# Problem requirements
Copy each line below exactly and leave the pictures out.

== Stored data

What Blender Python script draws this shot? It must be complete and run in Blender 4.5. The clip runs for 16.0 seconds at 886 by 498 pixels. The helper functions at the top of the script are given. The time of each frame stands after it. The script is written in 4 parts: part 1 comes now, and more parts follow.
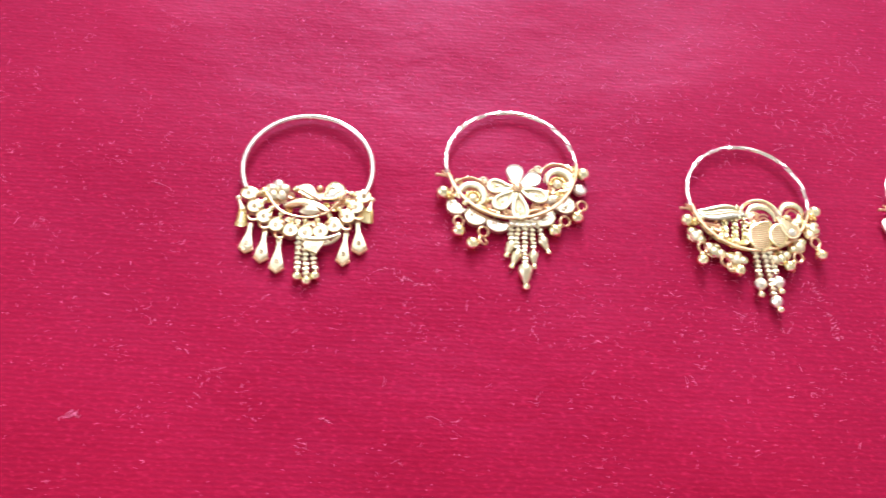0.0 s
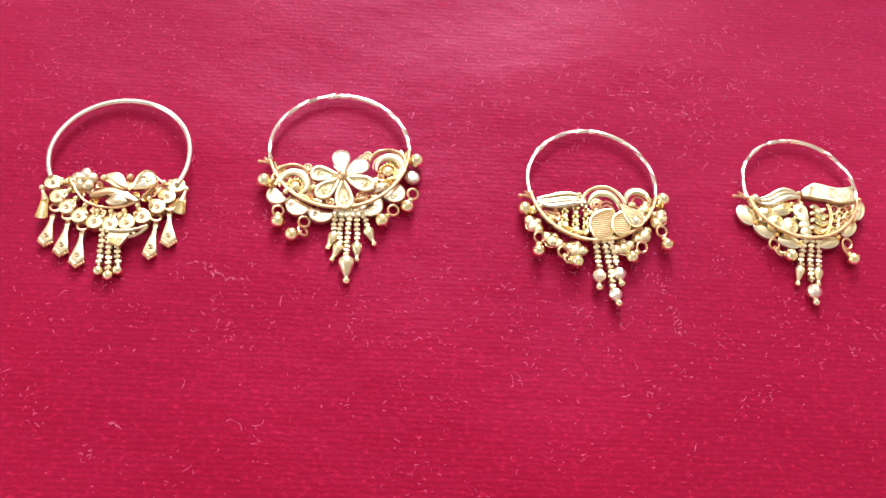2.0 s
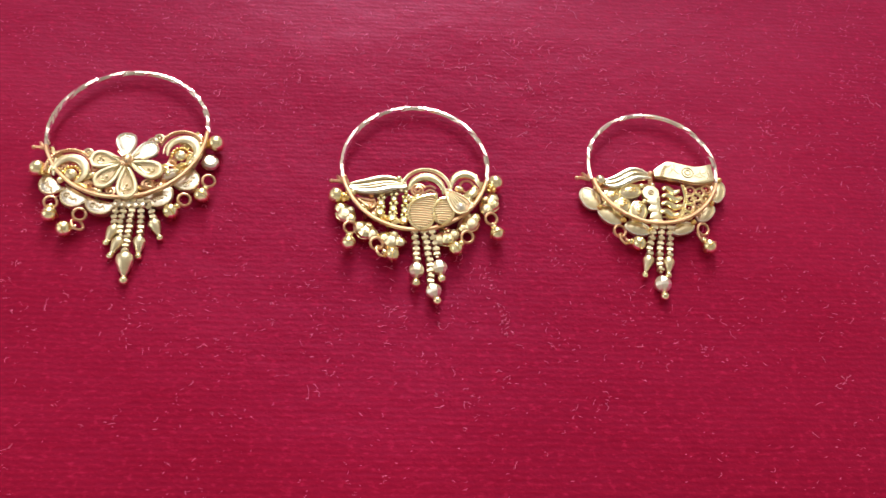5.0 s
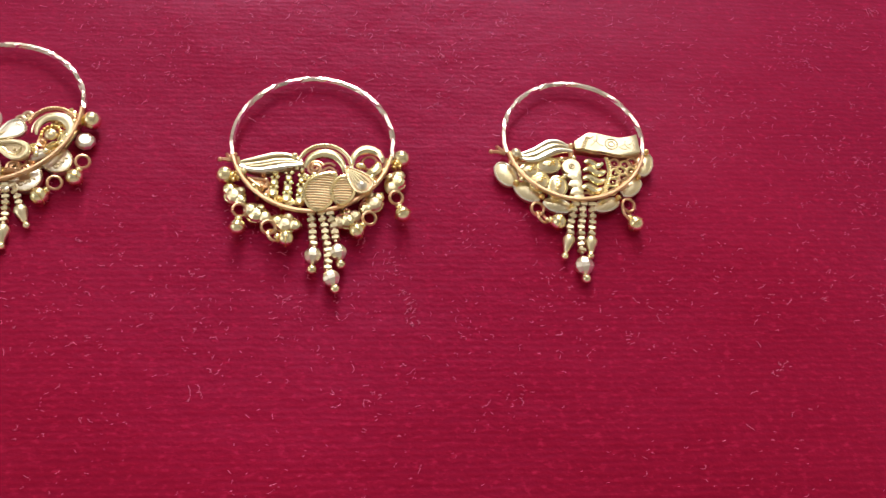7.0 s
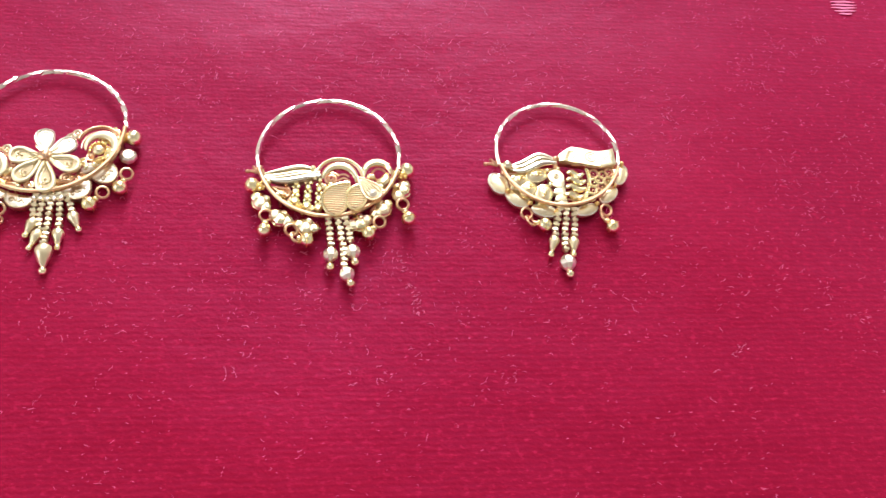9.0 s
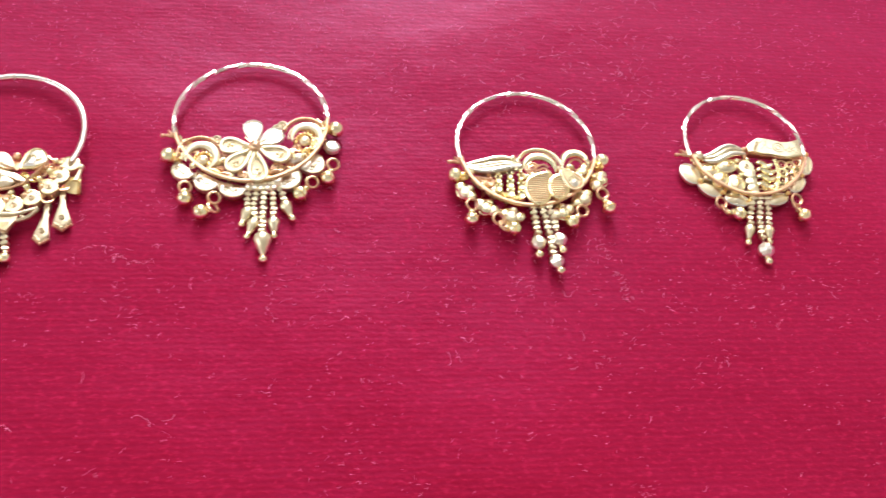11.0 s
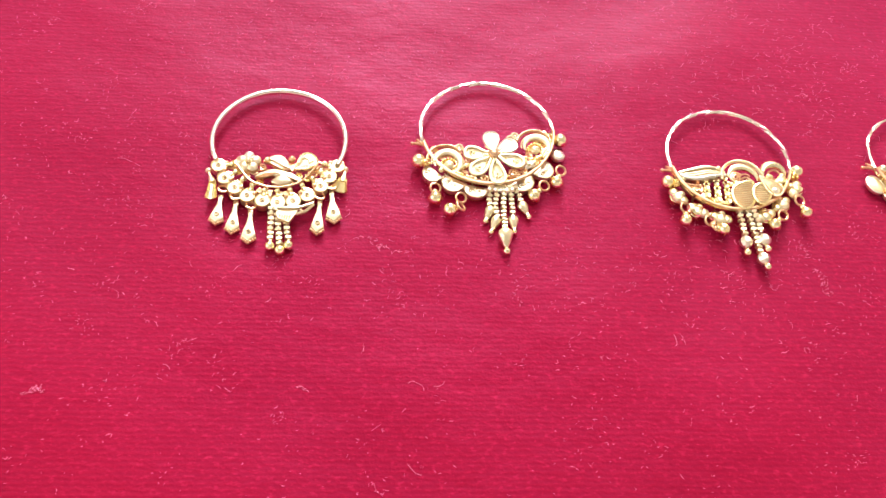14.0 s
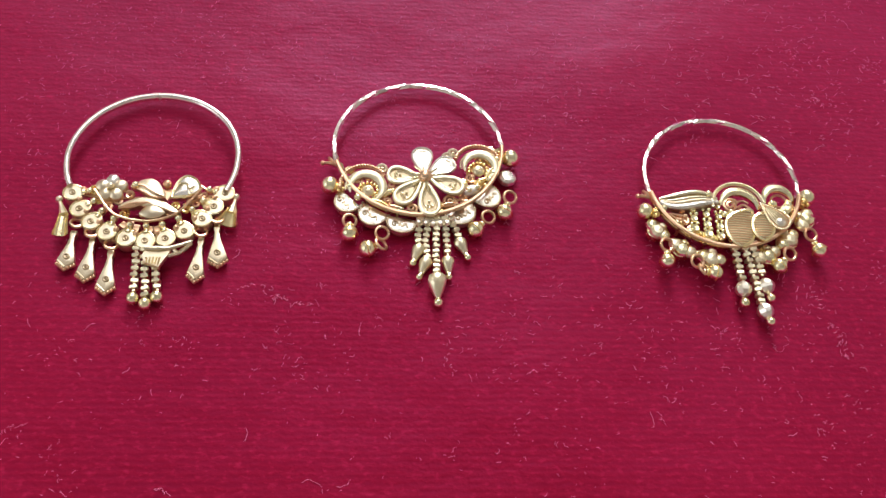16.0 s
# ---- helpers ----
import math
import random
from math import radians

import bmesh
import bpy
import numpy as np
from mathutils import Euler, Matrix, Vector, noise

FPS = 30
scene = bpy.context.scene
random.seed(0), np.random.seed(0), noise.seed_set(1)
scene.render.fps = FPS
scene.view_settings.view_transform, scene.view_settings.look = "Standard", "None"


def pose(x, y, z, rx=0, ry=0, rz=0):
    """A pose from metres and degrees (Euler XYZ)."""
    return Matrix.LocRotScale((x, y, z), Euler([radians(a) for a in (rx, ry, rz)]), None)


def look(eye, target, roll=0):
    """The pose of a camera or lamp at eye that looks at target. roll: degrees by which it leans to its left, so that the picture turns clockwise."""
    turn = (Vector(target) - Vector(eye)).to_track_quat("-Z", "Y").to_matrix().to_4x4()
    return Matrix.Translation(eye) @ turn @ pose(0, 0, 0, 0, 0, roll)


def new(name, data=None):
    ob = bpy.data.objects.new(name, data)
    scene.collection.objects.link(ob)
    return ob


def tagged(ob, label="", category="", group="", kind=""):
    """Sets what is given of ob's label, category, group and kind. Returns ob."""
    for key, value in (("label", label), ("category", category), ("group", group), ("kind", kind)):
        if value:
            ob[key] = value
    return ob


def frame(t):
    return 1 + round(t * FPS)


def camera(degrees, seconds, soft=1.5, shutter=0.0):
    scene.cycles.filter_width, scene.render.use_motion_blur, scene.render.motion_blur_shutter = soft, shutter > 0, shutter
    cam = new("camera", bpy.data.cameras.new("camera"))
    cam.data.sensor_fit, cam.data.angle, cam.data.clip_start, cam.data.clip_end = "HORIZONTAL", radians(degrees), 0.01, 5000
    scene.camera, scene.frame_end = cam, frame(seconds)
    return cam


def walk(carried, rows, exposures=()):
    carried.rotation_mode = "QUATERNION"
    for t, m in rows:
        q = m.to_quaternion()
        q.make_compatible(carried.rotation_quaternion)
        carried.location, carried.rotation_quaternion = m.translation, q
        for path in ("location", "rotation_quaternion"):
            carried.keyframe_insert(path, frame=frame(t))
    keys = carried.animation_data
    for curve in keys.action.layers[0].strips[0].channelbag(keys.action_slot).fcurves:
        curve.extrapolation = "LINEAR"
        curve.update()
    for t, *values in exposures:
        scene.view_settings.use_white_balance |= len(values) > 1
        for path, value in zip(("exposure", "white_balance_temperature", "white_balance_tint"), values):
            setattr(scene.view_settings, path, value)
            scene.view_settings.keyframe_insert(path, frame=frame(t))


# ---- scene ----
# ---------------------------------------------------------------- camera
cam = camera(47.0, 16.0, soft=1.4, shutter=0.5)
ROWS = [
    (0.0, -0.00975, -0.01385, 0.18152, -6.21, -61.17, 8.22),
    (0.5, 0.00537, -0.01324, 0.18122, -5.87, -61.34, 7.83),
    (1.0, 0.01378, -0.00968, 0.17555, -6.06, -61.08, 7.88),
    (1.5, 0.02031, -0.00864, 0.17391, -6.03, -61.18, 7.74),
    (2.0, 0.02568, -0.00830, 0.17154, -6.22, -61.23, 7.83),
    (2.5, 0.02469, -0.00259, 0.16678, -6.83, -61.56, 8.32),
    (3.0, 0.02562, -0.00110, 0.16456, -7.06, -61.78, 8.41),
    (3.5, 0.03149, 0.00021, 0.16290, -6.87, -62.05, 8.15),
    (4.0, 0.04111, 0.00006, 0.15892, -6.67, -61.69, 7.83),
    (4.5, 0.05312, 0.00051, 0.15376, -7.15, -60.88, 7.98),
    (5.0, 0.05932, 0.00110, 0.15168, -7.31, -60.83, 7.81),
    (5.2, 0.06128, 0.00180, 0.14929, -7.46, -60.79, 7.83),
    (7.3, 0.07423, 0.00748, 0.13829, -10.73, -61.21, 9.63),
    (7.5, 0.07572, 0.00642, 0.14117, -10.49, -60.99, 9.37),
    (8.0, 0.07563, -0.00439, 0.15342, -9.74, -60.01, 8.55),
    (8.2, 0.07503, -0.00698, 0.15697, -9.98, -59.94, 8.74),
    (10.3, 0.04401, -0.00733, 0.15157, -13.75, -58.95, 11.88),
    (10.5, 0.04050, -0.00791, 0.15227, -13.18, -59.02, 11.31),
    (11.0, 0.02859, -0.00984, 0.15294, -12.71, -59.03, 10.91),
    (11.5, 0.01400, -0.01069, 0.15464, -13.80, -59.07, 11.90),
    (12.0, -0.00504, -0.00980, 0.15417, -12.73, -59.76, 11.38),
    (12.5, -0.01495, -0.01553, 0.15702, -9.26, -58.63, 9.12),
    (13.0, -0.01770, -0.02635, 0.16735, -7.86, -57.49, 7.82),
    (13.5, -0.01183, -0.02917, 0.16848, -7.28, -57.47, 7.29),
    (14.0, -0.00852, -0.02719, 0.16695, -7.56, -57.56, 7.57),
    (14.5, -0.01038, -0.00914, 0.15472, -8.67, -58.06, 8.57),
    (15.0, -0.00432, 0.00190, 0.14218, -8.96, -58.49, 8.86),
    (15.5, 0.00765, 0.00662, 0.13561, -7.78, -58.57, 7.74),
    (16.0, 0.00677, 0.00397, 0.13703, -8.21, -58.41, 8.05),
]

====

# Exercise response
What Blender Python script draws this shot? It must be complete and run in Blender 4.5. The clip runs for 16.0 seconds at 886 by 498 pixels. The helper functions at the top of the script are given. The time of each frame stands after it. The script is written in 4 parts: part 1 comes now, and more parts follow.
0.0 s
2.0 s
5.0 s
7.0 s
9.0 s
11.0 s
14.0 s
16.0 s
# ---- helpers ----
import math
import random
from math import radians

import bmesh
import bpy
import numpy as np
from mathutils import Euler, Matrix, Vector, noise

FPS = 30
scene = bpy.context.scene
random.seed(0), np.random.seed(0), noise.seed_set(1)
scene.render.fps = FPS
scene.view_settings.view_transform, scene.view_settings.look = "Standard", "None"


def pose(x, y, z, rx=0, ry=0, rz=0):
    """A pose from metres and degrees (Euler XYZ)."""
    return Matrix.LocRotScale((x, y, z), Euler([radians(a) for a in (rx, ry, rz)]), None)


def look(eye, target, roll=0):
    """The pose of a camera or lamp at eye that looks at target. roll: degrees by which it leans to its left, so that the picture turns clockwise."""
    turn = (Vector(target) - Vector(eye)).to_track_quat("-Z", "Y").to_matrix().to_4x4()
    return Matrix.Translation(eye) @ turn @ pose(0, 0, 0, 0, 0, roll)


def new(name, data=None):
    ob = bpy.data.objects.new(name, data)
    scene.collection.objects.link(ob)
    return ob


def tagged(ob, label="", category="", group="", kind=""):
    """Sets what is given of ob's label, category, group and kind. Returns ob."""
    for key, value in (("label", label), ("category", category), ("group", group), ("kind", kind)):
        if value:
            ob[key] = value
    return ob


def frame(t):
    return 1 + round(t * FPS)


def camera(degrees, seconds, soft=1.5, shutter=0.0):
    scene.cycles.filter_width, scene.render.use_motion_blur, scene.render.motion_blur_shutter = soft, shutter > 0, shutter
    cam = new("camera", bpy.data.cameras.new("camera"))
    cam.data.sensor_fit, cam.data.angle, cam.data.clip_start, cam.data.clip_end = "HORIZONTAL", radians(degrees), 0.01, 5000
    scene.camera, scene.frame_end = cam, frame(seconds)
    return cam


def walk(carried, rows, exposures=()):
    carried.rotation_mode = "QUATERNION"
    for t, m in rows:
        q = m.to_quaternion()
        q.make_compatible(carried.rotation_quaternion)
        carried.location, carried.rotation_quaternion = m.translation, q
        for path in ("location", "rotation_quaternion"):
            carried.keyframe_insert(path, frame=frame(t))
    keys = carried.animation_data
    for curve in keys.action.layers[0].strips[0].channelbag(keys.action_slot).fcurves:
        curve.extrapolation = "LINEAR"
        curve.update()
    for t, *values in exposures:
        scene.view_settings.use_white_balance |= len(values) > 1
        for path, value in zip(("exposure", "white_balance_temperature", "white_balance_tint"), values):
            setattr(scene.view_settings, path, value)
            scene.view_settings.keyframe_insert(path, frame=frame(t))


# ---- scene ----
# ---------------------------------------------------------------- camera
cam = camera(47.0, 16.0, soft=1.4, shutter=0.5)
ROWS = [
    (0.0, -0.00975, -0.01385, 0.18152, -6.21, -61.17, 8.22),
    (0.5, 0.00537, -0.01324, 0.18122, -5.87, -61.34, 7.83),
    (1.0, 0.01378, -0.00968, 0.17555, -6.06, -61.08, 7.88),
    (1.5, 0.02031, -0.00864, 0.17391, -6.03, -61.18, 7.74),
    (2.0, 0.02568, -0.00830, 0.17154, -6.22, -61.23, 7.83),
    (2.5, 0.02469, -0.00259, 0.16678, -6.83, -61.56, 8.32),
    (3.0, 0.02562, -0.00110, 0.16456, -7.06, -61.78, 8.41),
    (3.5, 0.03149, 0.00021, 0.16290, -6.87, -62.05, 8.15),
    (4.0, 0.04111, 0.00006, 0.15892, -6.67, -61.69, 7.83),
    (4.5, 0.05312, 0.00051, 0.15376, -7.15, -60.88, 7.98),
    (5.0, 0.05932, 0.00110, 0.15168, -7.31, -60.83, 7.81),
    (5.2, 0.06128, 0.00180, 0.14929, -7.46, -60.79, 7.83),
    (7.3, 0.07423, 0.00748, 0.13829, -10.73, -61.21, 9.63),
    (7.5, 0.07572, 0.00642, 0.14117, -10.49, -60.99, 9.37),
    (8.0, 0.07563, -0.00439, 0.15342, -9.74, -60.01, 8.55),
    (8.2, 0.07503, -0.00698, 0.15697, -9.98, -59.94, 8.74),
    (10.3, 0.04401, -0.00733, 0.15157, -13.75, -58.95, 11.88),
    (10.5, 0.04050, -0.00791, 0.15227, -13.18, -59.02, 11.31),
    (11.0, 0.02859, -0.00984, 0.15294, -12.71, -59.03, 10.91),
    (11.5, 0.01400, -0.01069, 0.15464, -13.80, -59.07, 11.90),
    (12.0, -0.00504, -0.00980, 0.15417, -12.73, -59.76, 11.38),
    (12.5, -0.01495, -0.01553, 0.15702, -9.26, -58.63, 9.12),
    (13.0, -0.01770, -0.02635, 0.16735, -7.86, -57.49, 7.82),
    (13.5, -0.01183, -0.02917, 0.16848, -7.28, -57.47, 7.29),
    (14.0, -0.00852, -0.02719, 0.16695, -7.56, -57.56, 7.57),
    (14.5, -0.01038, -0.00914, 0.15472, -8.67, -58.06, 8.57),
    (15.0, -0.00432, 0.00190, 0.14218, -8.96, -58.49, 8.86),
    (15.5, 0.00765, 0.00662, 0.13561, -7.78, -58.57, 7.74),
    (16.0, 0.00677, 0.00397, 0.13703, -8.21, -58.41, 8.05),
]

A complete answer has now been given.